Saturday, December 15, 2007

The Problem of Pleasure.

"I felt in my bones, first that this world does not explain itself . . . .Second, I came to feel as if magic must have a meaning and meaning must have someone to mean it. There was something personal in the world, as in a work of art. . .Third, I thought this purpose beautiful in its old design.--And last, and strangest, there had come into my mind a vague and vast impression that in some way all good was a remnant to be stored and held sacred out of some primordial ruin."

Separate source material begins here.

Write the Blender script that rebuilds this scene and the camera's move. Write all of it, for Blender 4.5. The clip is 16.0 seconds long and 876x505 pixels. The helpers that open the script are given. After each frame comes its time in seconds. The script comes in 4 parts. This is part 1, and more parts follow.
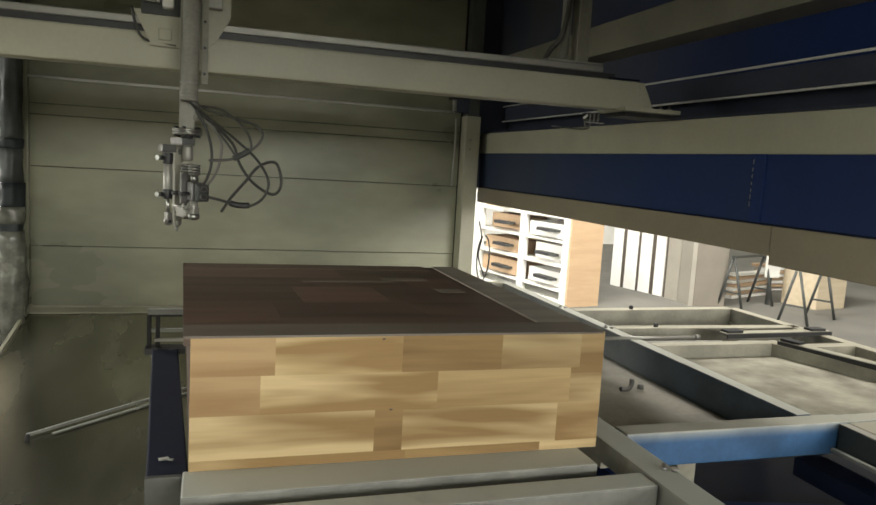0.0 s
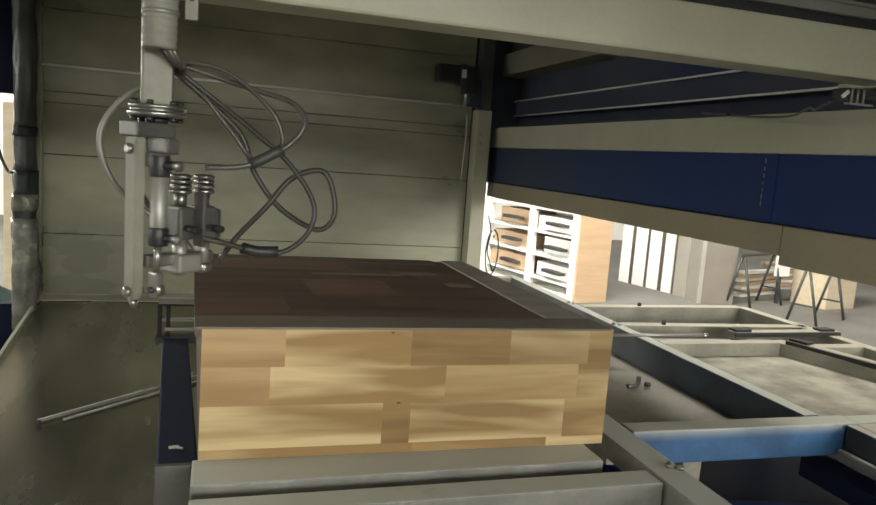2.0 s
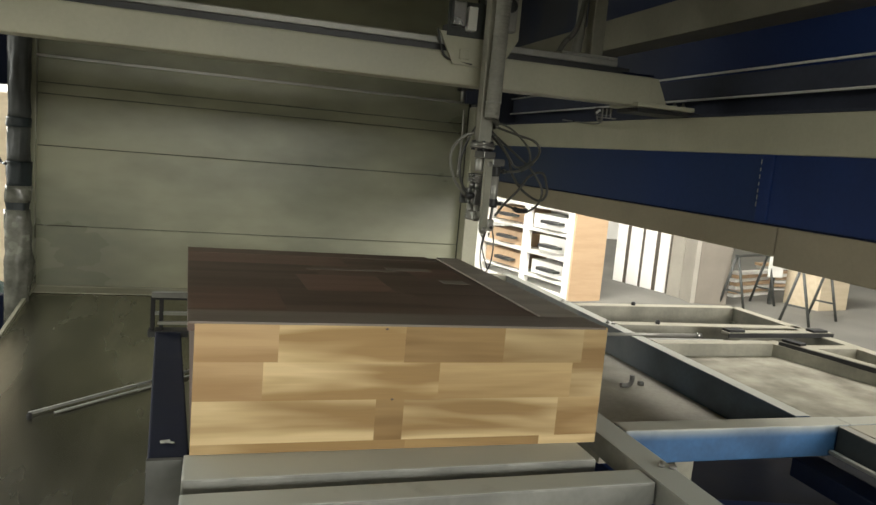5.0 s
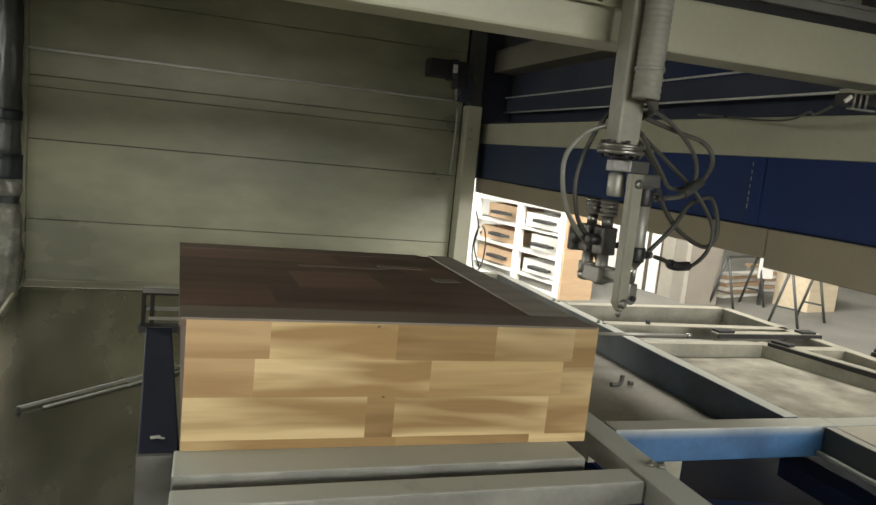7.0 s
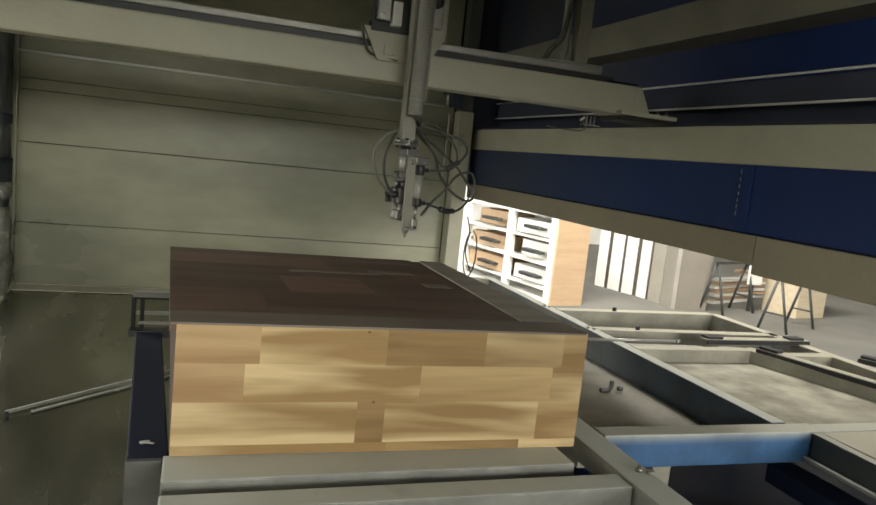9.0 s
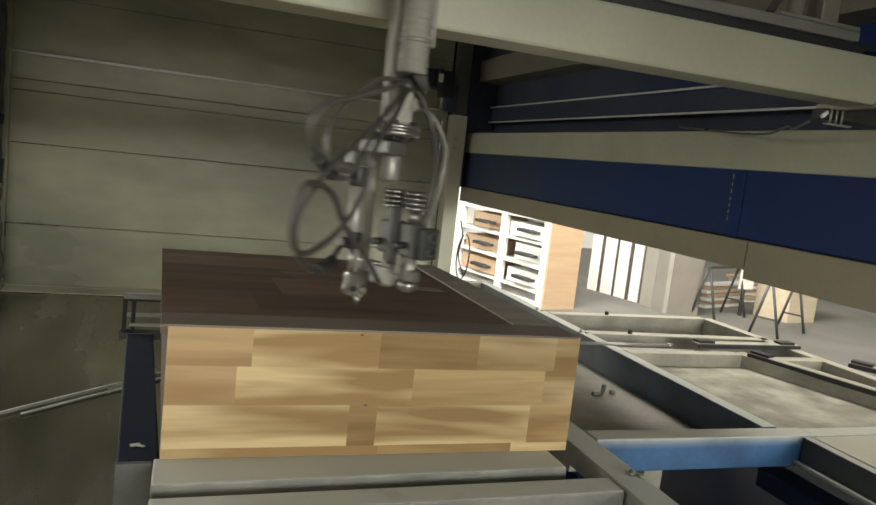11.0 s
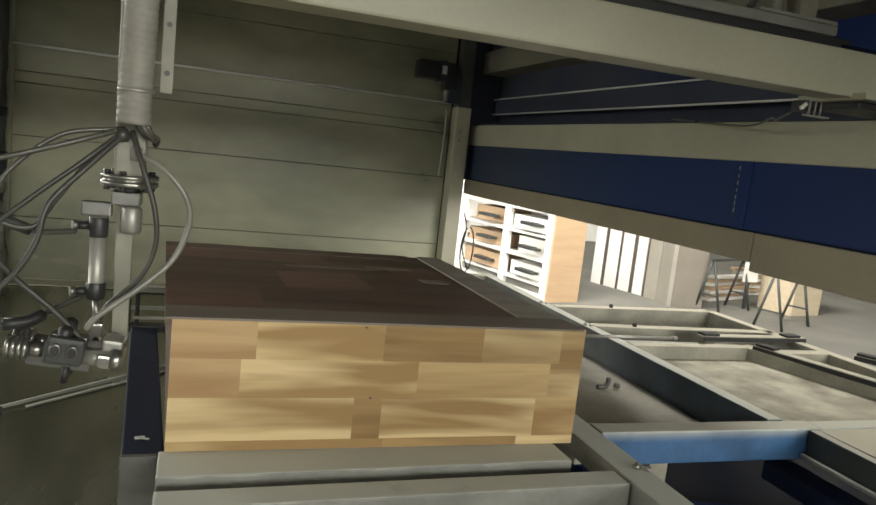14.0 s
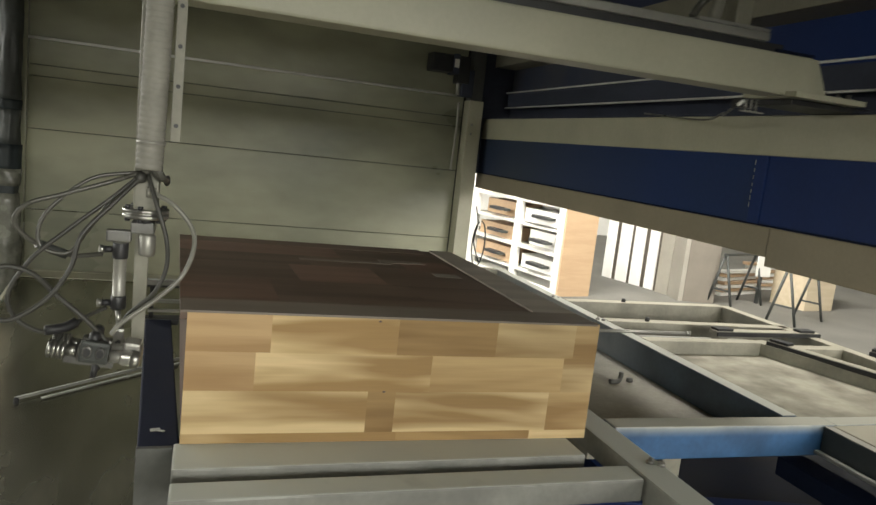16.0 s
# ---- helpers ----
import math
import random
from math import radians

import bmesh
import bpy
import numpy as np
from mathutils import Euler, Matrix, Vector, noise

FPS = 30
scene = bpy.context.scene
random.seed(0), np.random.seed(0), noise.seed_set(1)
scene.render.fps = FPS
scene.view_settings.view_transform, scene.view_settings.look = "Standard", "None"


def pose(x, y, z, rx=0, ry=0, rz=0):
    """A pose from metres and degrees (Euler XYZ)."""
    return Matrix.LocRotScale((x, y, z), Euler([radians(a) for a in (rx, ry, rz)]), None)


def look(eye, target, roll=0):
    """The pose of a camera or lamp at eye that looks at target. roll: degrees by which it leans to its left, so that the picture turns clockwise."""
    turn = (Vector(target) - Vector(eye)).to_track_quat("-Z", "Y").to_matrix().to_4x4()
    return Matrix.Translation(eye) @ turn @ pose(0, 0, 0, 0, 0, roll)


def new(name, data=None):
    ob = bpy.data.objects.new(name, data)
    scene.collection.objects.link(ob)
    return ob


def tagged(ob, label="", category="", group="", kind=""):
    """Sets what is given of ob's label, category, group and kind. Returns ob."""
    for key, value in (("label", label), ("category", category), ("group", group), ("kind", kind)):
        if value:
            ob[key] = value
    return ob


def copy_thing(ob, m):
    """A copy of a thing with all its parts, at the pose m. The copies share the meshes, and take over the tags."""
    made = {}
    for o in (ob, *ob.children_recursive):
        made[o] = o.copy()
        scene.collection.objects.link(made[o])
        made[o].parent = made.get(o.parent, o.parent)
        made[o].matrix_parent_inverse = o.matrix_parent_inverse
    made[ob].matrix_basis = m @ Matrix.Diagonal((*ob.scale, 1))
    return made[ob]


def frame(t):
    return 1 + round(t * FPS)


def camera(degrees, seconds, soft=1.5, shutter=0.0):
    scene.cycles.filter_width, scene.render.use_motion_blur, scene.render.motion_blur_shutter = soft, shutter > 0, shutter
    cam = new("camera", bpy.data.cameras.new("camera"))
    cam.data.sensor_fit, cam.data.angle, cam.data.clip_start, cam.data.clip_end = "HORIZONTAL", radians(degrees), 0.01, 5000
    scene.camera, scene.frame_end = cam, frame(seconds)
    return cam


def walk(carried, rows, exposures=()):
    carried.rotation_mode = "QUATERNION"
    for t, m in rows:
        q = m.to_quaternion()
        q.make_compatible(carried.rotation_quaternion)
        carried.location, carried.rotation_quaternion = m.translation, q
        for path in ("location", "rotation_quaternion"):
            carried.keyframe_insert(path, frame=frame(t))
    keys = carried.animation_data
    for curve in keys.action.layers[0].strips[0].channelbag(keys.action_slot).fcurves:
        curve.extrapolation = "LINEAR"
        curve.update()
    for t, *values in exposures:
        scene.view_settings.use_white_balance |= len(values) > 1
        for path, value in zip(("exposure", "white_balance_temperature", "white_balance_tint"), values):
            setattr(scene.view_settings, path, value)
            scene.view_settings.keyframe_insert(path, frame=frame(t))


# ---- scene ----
cam = camera(62.58, 16.0, soft=1.5, shutter=0.35)
walk(cam, [
    (0, look((0.0068, 0.0009, 1.5101), (0.6059, 1.8939, 1.2706), 3.314)),
    (0.5, look((0.0030, 0.0041, 1.5125), (0.5811, 1.8996, 1.2425), 3.380)),
    (1, look((0.0019, 0.0024, 1.5141), (0.5752, 1.9000, 1.2486), 3.523)),
    (1.5, look((0.0000, 0.0000, 1.5147), (0.5737, 1.8976, 1.2505), 3.945)),
    (2, look((0.0013, -0.0032, 1.5144), (0.5794, 1.8937, 1.2540), 4.168)),
    (2.5, look((0.0002, -0.0007, 1.5152), (0.5798, 1.8955, 1.2535), 4.268)),
    (3, look((0.0014, -0.0004, 1.5149), (0.5796, 1.8963, 1.2542), 4.395)),
    (3.5, look((0.0006, 0.0004, 1.5139), (0.5823, 1.8961, 1.2530), 4.557)),
    (4, look((0.0014, 0.0001, 1.5142), (0.5878, 1.8940, 1.2510), 4.650)),
    (6.5, look((0.0023, 0.0028, 1.5130), (0.6077, 1.8894, 1.2409), 5.509)),
    (7, look((-0.0005, -0.0009, 1.5150), (0.6138, 1.8829, 1.2431), 5.636)),
    (7.5, look((0.0006, -0.0053, 1.5169), (0.6217, 1.8766, 1.2469), 5.703)),
    (8, look((-0.0017, -0.0043, 1.5170), (0.6311, 1.8742, 1.2508), 5.778)),
    (8.5, look((-0.0016, -0.0035, 1.5165), (0.6348, 1.8746, 1.2561), 5.926)),
    (9, look((-0.0010, -0.0066, 1.5181), (0.6351, 1.8721, 1.2613), 5.973)),
    (11.5, look((-0.0014, -0.0054, 1.5177), (0.6556, 1.8676, 1.2723), 6.333)),
    (12, look((-0.0025, -0.0033, 1.5161), (0.6560, 1.8691, 1.2701), 6.289)),
    (12.5, look((-0.0045, -0.0019, 1.5163), (0.6582, 1.8681, 1.2640), 6.308)),
    (13, look((-0.0022, -0.0002, 1.5162), (0.6528, 1.8725, 1.2636), 6.236)),
    (13.5, look((-0.0032, 0.0028, 1.5141), (0.6473, 1.8751, 1.2470), 6.264)),
    (14, look((-0.0012, 0.0015, 1.5149), (0.6456, 1.8753, 1.2494), 6.245)),
    (14.5, look((-0.0048, 0.0038, 1.5157), (0.6342, 1.8809, 1.2542), 6.153)),
    (15, look((-0.0039, 0.0049, 1.5136), (0.6288, 1.8839, 1.2509), 6.096)),
    (15.5, look((-0.0040, 0.0040, 1.5141), (0.6264, 1.8832, 1.2471), 6.106)),
    (16, look((-0.0074, 0.0054, 1.5151), (0.6136, 1.8848, 1.2288), 6.304)),
])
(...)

G. K. Chesterton, on his return to the Christian faith, after his long odyssey through a desolate philosophical wasteland.
Atheists present us with a paradox. The existence of a loving God with the misery that we all witness. And none of us can deny the occasional complaint, Why pain and Why me?
Chesterton, however, cheerfully turned the problem of pain back to the atheists of his day.
The atheists said "There's pain. Thus, there's no God."
Chesterton said "There's pleasure. Explain, please."
He meant reconcile unwarranted, unnecessary delight with random chance.
In a world that exploded into existence out of sheer dumb luck, a universe squeezed by staggering odds out of the passing eons of time, what right had pleasure to exist?
As far as I know, they have yet to answer. They're too busy being mad at God for not existing.
And they have raised the heights of morality higher than the monument in Babel ever towered.
What heroism, to be moral, when there is no obligation to be so.
How achingly beautiful, to find meaning when there was none created.
And how courageous, to face a world without a benevolent Equalizer.
If they could just sell this idea of responsible nihilism to the masses, not to mention the occasional Hitler.
Atheists and agnostics face a giant obstacle in human nature.
Evil embarrasses their grandiose humanism, over and over again. Every day in a thousand little deeds committed by each of the five billion of this earth's inhabitants their aims are frustrated. I suppose, however, that is the seduction. The goal of altruism is a pipe dream. And pride drives them on like a sharpened ox goad. They need no God or threat of reprisal to force their goodness. We hold to morals because we are afraid. They hold to morality simply because.
Pleasure, however, does pose a problem for materialistic atheism.
I sat in a parking lot waiting for Devan tonight.
NPR played on the radio. (If they only knew how discordant and disruptive their commentary is to their music) Robert Schumann, I think, was the composer. Simple, contemplative piano.
A cold rain gusted down over the shopping center.
I was looking out the windshield at the reflection of the street lights mirrored on the dimpled surface of the parking lot. A yellow street curb lay directly in front of me, and an impressionistic portrayal of the curb lay directly below that.
Without even trying, I felt vaguely surprised at such beauty. And for my eyes only, apparently. No one else was looking.
On the dashboard, I then saw the image of the tiny rivulets of water coursing down the windshield, reflected on the vinyl covered Styrofoam. I felt unworthy to look upon it.
On the pavement outside, I watched as each drop of rain pelted into the shallow peddles, and saw each individual drop explode into a perfect symmetrical vision, as it collided with the asphalt and shattered up to catch the light and refract God's seven perfect colors.
Why me?
Why was I chosen to have the privilege of sitting in that resplendent rain-soaked parking lot, watching thousands of points of light dancing and twinkling before my eyes?
One drop was all I needed to see in order to justify my creation.
I assume since it was dark, no one saw me taking pictures with my phone of the puddles in the parking lot.
But I really don't care.
When I have the unmitigated gall to ask why me? in the future, I'll take out my cell phone, flip it open and shrug.
I have no idea.

3 comments:

Anonymous said...

I enjoyed your blog. Thankful for even the smallest things that bring us pleasure. From the piano playing on the radio to the beautiful colors we get to experience. We truly are bleesed.

Anonymous said...

I think. At least I think I think. I think, but I don't know how to put my thoughts into words. Where did that "Kid" get his brain? From his daddy, of course, because his mom still has hers.

Anonymous said...

God is so good to us...I am truly grateful that the Lord allows me the privilege to experience one of His greatest gifts...Life. (And I'm also thankful that He's given me the gift of "you" to share it with.)